Many park communications still focus on "information coverage" as the core goal, such as comprehensive displays of policy advantages, location conditions, infrastructure, etc. However, the location selection logic of multinational corporations is not about information collection, but a composite decision-making process of "risk filtering + scenario matching + supply chain embedding."
Second, the gap between information availability and credibility.
Even if information reaches investors, without third-party verification mechanisms and structured comparison dimensions, it is difficult to enter the formal evaluation process within the company. Investment decisions often rely on consulting firms, industry networks, and historical project validation, rather than a single communication channel.
Third, communication content remains at the "static display logic."
A large amount of park content is still about "what we have," rather than "who is suitable under what industrial conditions." This mode of expression cannot match the dynamic allocation logic of global capital.
These issues collectively lead to a result: industrial parks have improved in "visibility," but stagnated in "decision relevance."
2. International Practices and Trend Observations: How Investment Decisions Are Being Reorganized
Drawing from the development experience of global industrial parks and economic development zones, the pathways of investment decisions are undergoing structural changes, mainly reflected in three trends.
1. From information dissemination to "cognitive entry control"
In mature investment promotion systems, communication is no longer a one-way output of information, but rather a mechanism to control investors' entry into the decision-making system. For example, some European and East Asian economic development agencies no longer emphasize a complete listing of policies but organize content around "industry scenario entry points," such as new energy supply chain nodes, semiconductor manufacturing supporting capabilities, etc.This means the core of communication is no longer "explaining the park," but "defining the investment problem."
2. Shifting from a Single Park Narrative to a Regional Network Structure Expression
International investors are increasingly inclined to evaluate "regional industry networks" rather than individual parks. For example, supply chain completeness, upstream and downstream cluster density, talent flow structure, etc., are becoming more important indicators than land and taxes.
Under this trend, successful communication often does not emphasize the park itself, but rather its position within a larger industrial system.
3. Shifting from Content Communication to Data and Verification Systems
More and more investment promotion agencies in various countries are beginning to introduce structured data platforms, embedding park information into comparable systems, such as industry density indices, supply chain matching degrees, energy cost curves, etc.
As a result, the decision-making path for investors has changed:
From "reading information" to "calling data models."
III. Methodological Framework: A Three-Stage Cognitive Structure Model for Industrial Park Communication
To understand the gap between communication and investment decisions, a three-stage model can be constructed to explain how investors move from "seeing the park" to "deciding to invest."
Stage 1: Visibility Layer
The core issue at this stage is: Does the investor know about the existence of this park?

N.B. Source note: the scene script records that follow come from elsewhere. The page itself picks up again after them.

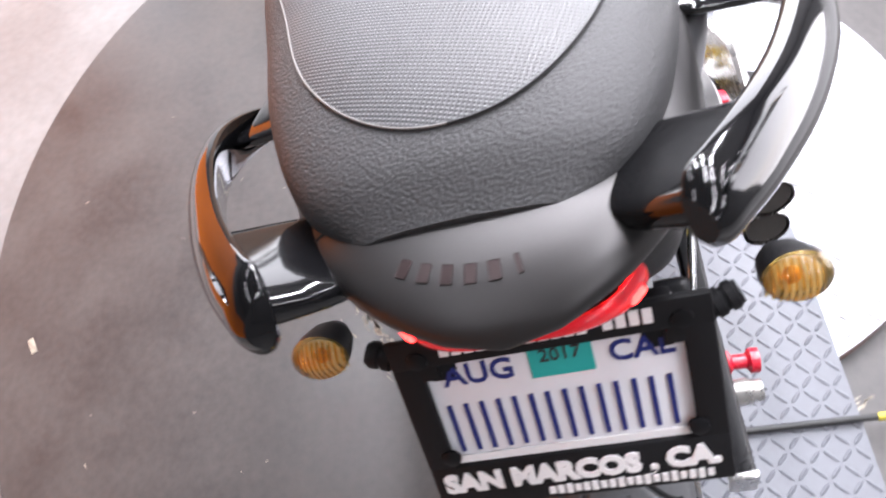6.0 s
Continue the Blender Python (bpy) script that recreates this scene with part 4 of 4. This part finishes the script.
def footrest_hanger(sgn):
    flip = (lambda P: P) if sgn > 0 else mirrored
    mat = ALU
    top = flip([(0.56, 0.165, 0.455), (0.48, 0.168, 0.485), (0.38, 0.173, 0.535), (0.28, 0.173, 0.602), (0.21, 0.168, 0.648), (0.155, 0.163, 0.672), (0.122, 0.160, 0.679), (0.106, 0.160, 0.671)])
    low = flip([(0.56, 0.165, 0.40), (0.48, 0.170, 0.405), (0.38, 0.175, 0.435), (0.29, 0.176, 0.487), (0.215, 0.173, 0.545), (0.160, 0.166, 0.578), (0.132, 0.163, 0.592), (0.112, 0.161, 0.628)])
    h = part("footrest_hanger", ribbon(top, low, 0.007, (0, sgn, 0.3), 50, 10, 0.012, power=0.5), mat, bike, "cast aluminium footrest hanger")
    way = [on_skin(h, p, (0, sgn, 0.3), -0.0002)[0] for p in catmull(flip([(0.134, 0.170, 0.648), (0.16, 0.174, 0.642), (0.198, 0.176, 0.622)]), 14)]
    slot = sweep(way, lambda f: (0.0012, 0.0098 * min(1 - 0.45 * f, 0.4 + 9 * f, 0.25 + 9 * (1 - f))), seg=12, n=0, up=(0, sgn, 0.3))
    part("hanger_slot", slot, SATIN, h, "dark slot through the hanger")
    peg = part("pillion_peg", sweep(flip([(0.262, 0.178, 0.54), (0.245, 0.195, 0.53), (0.225, 0.203, 0.528)]), (0.014, 0.009), seg=12, n=12, power=3), mat, h, "folded aluminium pillion peg")
    part("peg_hinge", rod(flip([(0.272, 0.17, 0.56)])[0], flip([(0.262, 0.196, 0.52)])[0], 0.010), mat, peg)
    p = part("rider_peg", rod(flip([(0.475, 0.185, 0.385)])[0], flip([(0.462, 0.212, 0.372)])[0], 0.011), mat, h, "aluminium footrest root")
    rub = turned(flip([(0.463, 0.210, 0.373)])[0], flip([(-0.05, 1, -0.12)])[0], [v for i in range(9) for v in ((0.008 * i, 0.0135), (0.008 * i + 0.005, 0.0135), (0.008 * i + 0.0055, 0.0118), (0.008 * i + 0.0075, 0.0118))], 20)
    part("peg_rubber", rub, PLASTIC, p, "ribbed black peg rubber")
    part("heel_guard", ribbon(flip([(0.50, 0.178, 0.45), (0.45, 0.18, 0.468), (0.40, 0.18, 0.49)]), flip([(0.50, 0.178, 0.40), (0.45, 0.18, 0.41), (0.41, 0.18, 0.44)]), 0.003, (0, sgn, 0.2), 12, 6, 0.004), mat, h, "aluminium heel plate")
    return h


for sgn in (1, -1):
    footrest_hanger(sgn)
shift = part("gear_lever", sweep([(0.55, 0.19, 0.375), (0.575, 0.2, 0.355), (0.592, 0.205, 0.332), (0.600, 0.215, 0.315)], (0.006, 0.008), n=20), SATIN, bike, "black steel gear lever")
part("lever_rubber", rod((0.598, 0.21, 0.322), (0.604, 0.245, 0.262), 0.0085), PLASTIC, shift, "black lever rubber")
part("shift_rod", rod((0.642, 0.186, 0.387), (0.565, 0.184, 0.366), 0.0035), RUST, shift, "brown shift rod")
part("shift_joint", turned((0.655, 0.186, 0.391), (-1, 0, -0.27), [(0, 0.004), (0.002, 0.0095), (0.012, 0.0105), (0.026, 0.0095), (0.03, 0.005)], 16), PLASTIC, shift, "black rubber boot")
mount = part("footrest_bracket", box((0.553, 0.186, 0.375), (0.078, 0.034, 0.034), pose(0, 0, 0, 8, 12, 0), 0.006), SATIN, bike, "black footrest bracket with bolts")
for dx in (-0.024, 0.002, 0.026):
    part("bracket_bolt", turned((0.553 + dx, 0.196, 0.39 - 0.2 * dx), (0, 0.6, 0.8), [(0, 0.007), (0.006, 0.007), (0.007, 0.0045), (0.005, 0.0035)], 6), BOLT, mount)
part("bracket_link", rod((0.53, 0.198, 0.358), (0.470, 0.2, 0.366), 0.004), BOLT, mount)
part("bracket_pipe", sweep([(0.578, 0.2, 0.39), (0.59, 0.205, 0.402), (0.603, 0.203, 0.398), (0.606, 0.197, 0.38)], 0.002, seg=8, n=16), SATIN, mount)
part("pivot_lug", turned((0.408, 0.172, 0.39), (0.12, 0.75, -0.65), [(0, 0.0105), (0.004, 0.012), (0.036, 0.012), (0.040, 0.009), (0.040, 0.0)], 24), ALU, mount, "bright pivot lug")
part("pivot_arm", rod((0.455, 0.192, 0.374), (0.416, 0.187, 0.377), 0.0065), SATIN, mount)
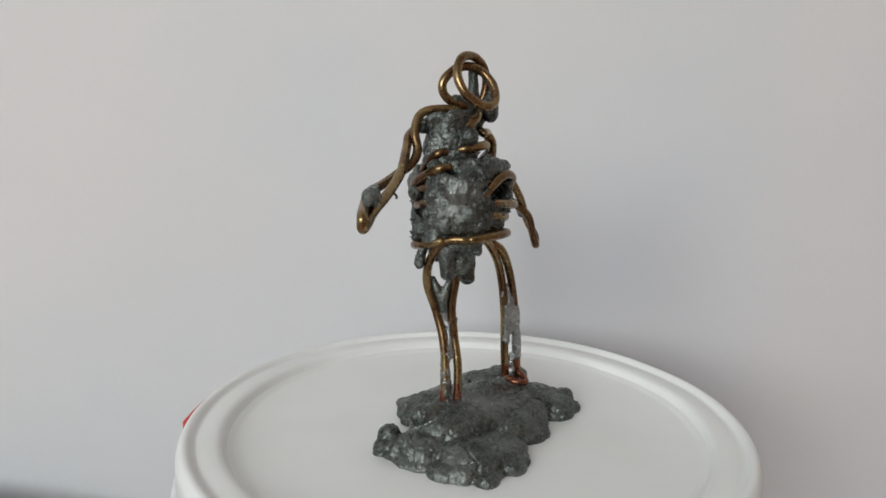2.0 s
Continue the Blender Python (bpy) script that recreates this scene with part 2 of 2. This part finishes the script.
WIRE_ARMB = (
    (1.7, -5.1, 112.2),
    (9.8, 0.2, 112.2),
    (15.2, 4.2, 108.5),
    (19.3, 6.1, 101.9),
    (25.4, 5.7, 97.6),
    (31.5, 5.4, 92.1),
    (36.4, 5.1, 85.2),
    (41.9, 7.5, 79.4),
    (46.9, 9.2, 74.3),
    (50.3, 8.5, 69.6),
    (49.1, 6.9, 66.8),
    (46.7, 5.1, 66.4),
    (43.6, 4.6, 71.8),
    (39.8, 4.1, 79.0),
    (34.3, 6.9, 84.2),
    (28.6, 8.5, 88.4),
    (23.6, 6.3, 93.7),
    (20.2, 6.0, 99.3),
    (14.7, 2.0, 103.0),
    (9.6, -1.9, 109.9),
    (6.0, 1.5, 113.5),
)
WIRE_LEGA1 = (
    (-15.2, -15.4, 77.9),
    (-19.6, -8.8, 76.9),
    (-19.9, -1.7, 69.3),
    (-17.5, 1.8, 60.1),
    (-15.0, -0.1, 50.7),
    (-14.8, -3.7, 40.9),
    (-15.7, -6.0, 29.9),
    (-16.9, -6.5, 18.7),
)
WIRE_LEGA2 = (
    (-8.4, -4.9, 71.9),
    (-10.1, -4.7, 61.7),
    (-10.6, -3.5, 51.5),
    (-10.3, -4.6, 41.3),
    (-10.8, -7.3, 31.0),
    (-12.0, -8.5, 20.5),
)
WIRE_LEGB1 = (
    (-2.6, -3.0, 77.6),
    (3.9, -2.1, 74.6),
    (11.2, -6.3, 70.6),
    (16.8, -6.2, 61.7),
    (21.7, -4.9, 49.4),
    (24.6, -4.4, 34.4),
    (26.1, -4.2, 18.1),
)
WIRE_LEGB2 = (
    (-2.0, -6.8, 77.4),
    (4.8, -6.2, 73.2),
    (11.6, -5.1, 65.3),
    (15.9, -4.1, 55.0),
    (18.5, -3.3, 43.4),
    (20.0, -2.6, 30.9),
    (21.2, -2.2, 18.0),
)
WIRE_HEAD = (
    (6.5, 2.5, 121.0),
    (8.6, 1.0, 126.0),
    (8.6, 0.5, 131.5),
    (5.6, 0.3, 136.4),
    (0.0, 0.0, 138.6),
    (-5.8, -1.0, 137.2),
    (-9.2, -2.6, 132.0),
    (-8.6, -5.2, 126.5),
    (-4.8, -8.0, 122.6),
    (0.0, -9.0, 121.6),
    (4.2, -8.0, 124.0),
    (5.6, -5.4, 129.0),
    (4.2, -1.8, 133.2),
    (0.5, 0.8, 135.1),
    (-5.0, 2.4, 134.0),
    (-9.2, 3.8, 130.0),
    (-9.4, 3.8, 126.0),
    (-6.5, 2.5, 123.0),
    (-2.0, 1.2, 121.8),
    (2.0, 1.0, 121.0),
)

MM = 0.001
ROD = 1.56


def rib(cx, cy, cz, rx, ry, a0, a1, rise, lean_x=0.0, lean_y=0.0, tuck=0.30, steps=18):
    """One turn of the coil round the body, from angle a0 to a1."""
    out = []
    for i in range(steps + 1):
        a = radians(a0 + (a1 - a0) * i / steps)
        x, y = rx * math.cos(a), ry * math.sin(a)
        # the ends turn in under the solder
        sink = 1 - tuck * max(0.0, 1 - min(i, steps - i) / (0.13 * steps)) ** 1.5
        x, y = x * sink, y * sink
        out.append((cx + x, cy + y, cz + rise * (i / steps - 0.5) + lean_x * x + lean_y * y))
    return out


RIBS = (
    rib(-5.8, -2.6, 75.7, 16.6, 15.7, -126, 206, 1.0, 0.02, -0.22, 0.0, 30),
    rib(-2.2, -1.6, 86.6, 19.0, 15.0, -112, 12, 0.0, -0.06, -0.17),
    rib(-4.6, -1.6, 81.2, 15.4, 15.2, -112, 18, 0.0, -0.05, -0.27),
    rib(-5.6, -1.4, 82.0, 15.2, 15.0, 92, 214, -1.0, 0.02, -0.36),
    rib(-5.4, -1.4, 90.0, 14.8, 14.6, 90, 220, -1.0, 0.02, -0.26),
    ((-10.5, -12.0, 90.0), (-8.4, -15.2, 92.2), (-6.5, -16.4, 94.7), (-3.0, -16.8, 97.4), (1.2, -16.2, 98.8), (5.5, -14.8, 98.4), (9.3, -12.5, 96.6), (12.0, -8.5, 94.2), (12.2, -3.0, 92.2), (11.0, 2.5, 90.6), (8.0, 8.0, 90.0)),
    rib(-5.4, -1.4, 95.0, 14.6, 14.0, 95, 215, -1.0, 0.0, -0.25),
    rib(-5.6, -0.8, 99.4, 15.4, 15.8, 85, 215, -1.0, 0.03, -0.46),
    rib(-5.2, -0.6, 100.9, 11.5, 11.8, -84, 56, 1.0, 0.0, -0.14),
    rib(-5.6, 0.0, 104.4, 11.8, 11.6, 84, 205, -1.0, 0.0, -0.70),
    rib(-4.8, 0.6, 106.8, 9.4, 9.8, -150, 75, 2.0, 0.05, -0.18),
    ((-11.5, -2.4, 112.4), (-8.5, -4.8, 113.8), (-5.8, -6.2, 115.8), (-2.0, -5.4, 118.0), (1.8, -2.6, 119.4), (4.6, 1.6, 119.0)),
)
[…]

Traditional communication primarily focuses on this layer, including:
- Websites and promotional materials
- Exhibitions and roadshows
- Digital advertising and SEO content
The problem is that this layer can only solve "awareness of existence" but cannot influence decision-making priorities.
Stage 2: Relevance Layer
This is the critical breakthrough point for communication conversion.
Investors begin to judge:
- Does this park fit my position in the industry chain?
- Does it meet the needs of supply chain restructuring?
- Is it suitable for my regional layout strategy?
At this layer, communication needs to shift from "describing itself" to "explaining the matching relationship."
International experience shows that parks that successfully enter the investment decision list often share a common characteristic: they can embed themselves into a specific industry narrative rather than existing independently.
Stage 3: Credibility Layer
Even with relevance, investment may still stall at the evaluation stage.
At this point, key variables include:
- Whether there are real settled enterprises
- Whether verifiable operational data exists
- Whether there is endorsement or research support from third-party institutions
- Whether there are cross-regional comparative advantages
The essence of this stage is not communication, but "reducing decision-making uncertainty."
Methodological Summary: Shifting from Display Logic to Structural Logic
Based on the three-stage model, a key transformation can be distilled:
Industrial park communication is no longer a content production issue, but a cognitive structure design issue.In other words, the goal of communication should not be "to let more people see it," but rather "to let the right investors see the right information at the right decision-making stage."## VI. New Directions Worth Noting: AI Is Reshaping the Path of Investment Cognition
With the development of generative AI and intelligent retrieval systems, industrial park communication is entering a new phase of structural change.
1. From "Search Visibility" to "Model Comprehensibility"
Investors increasingly rely on AI tools for initial screening. This means:
- Whether the content is structured
- Whether the information can be parsed by models
- Whether it has a clear industry labeling system
will directly affect the park’s probability of appearing in the initial screening of investment decisions.
2. From "Page Communication" to "Semantic Embedding Competition"
Future competition will no longer be about website ranking, but about semantic structure:
- Whether it is classified as a key industry node
- Whether it is identified by models as a critical part of the supply chain
- Whether it has connection relationships in the knowledge graph
3. From "Content Marketing" to "Data Composability"
AI systems prefer to call on structured data rather than narrative text. This will drive park communication to shift from article-centered to modular data expression.
Conclusion
Industrial park communication is undergoing a subtle yet profound transformation: from an "information diffusion system" to a "cognitive structure system."
In this process, the real challenge is no longer the scale of communication, but whether communication can be embedded into the investment decision-making mechanism itself. Global experience shows that parks that can transform themselves into "part of the investment problem" are more likely to enter the actual decision-making process of multinational enterprises.
Future competition will no longer be about "who is seen," but "who is understood as indispensable to decision-making."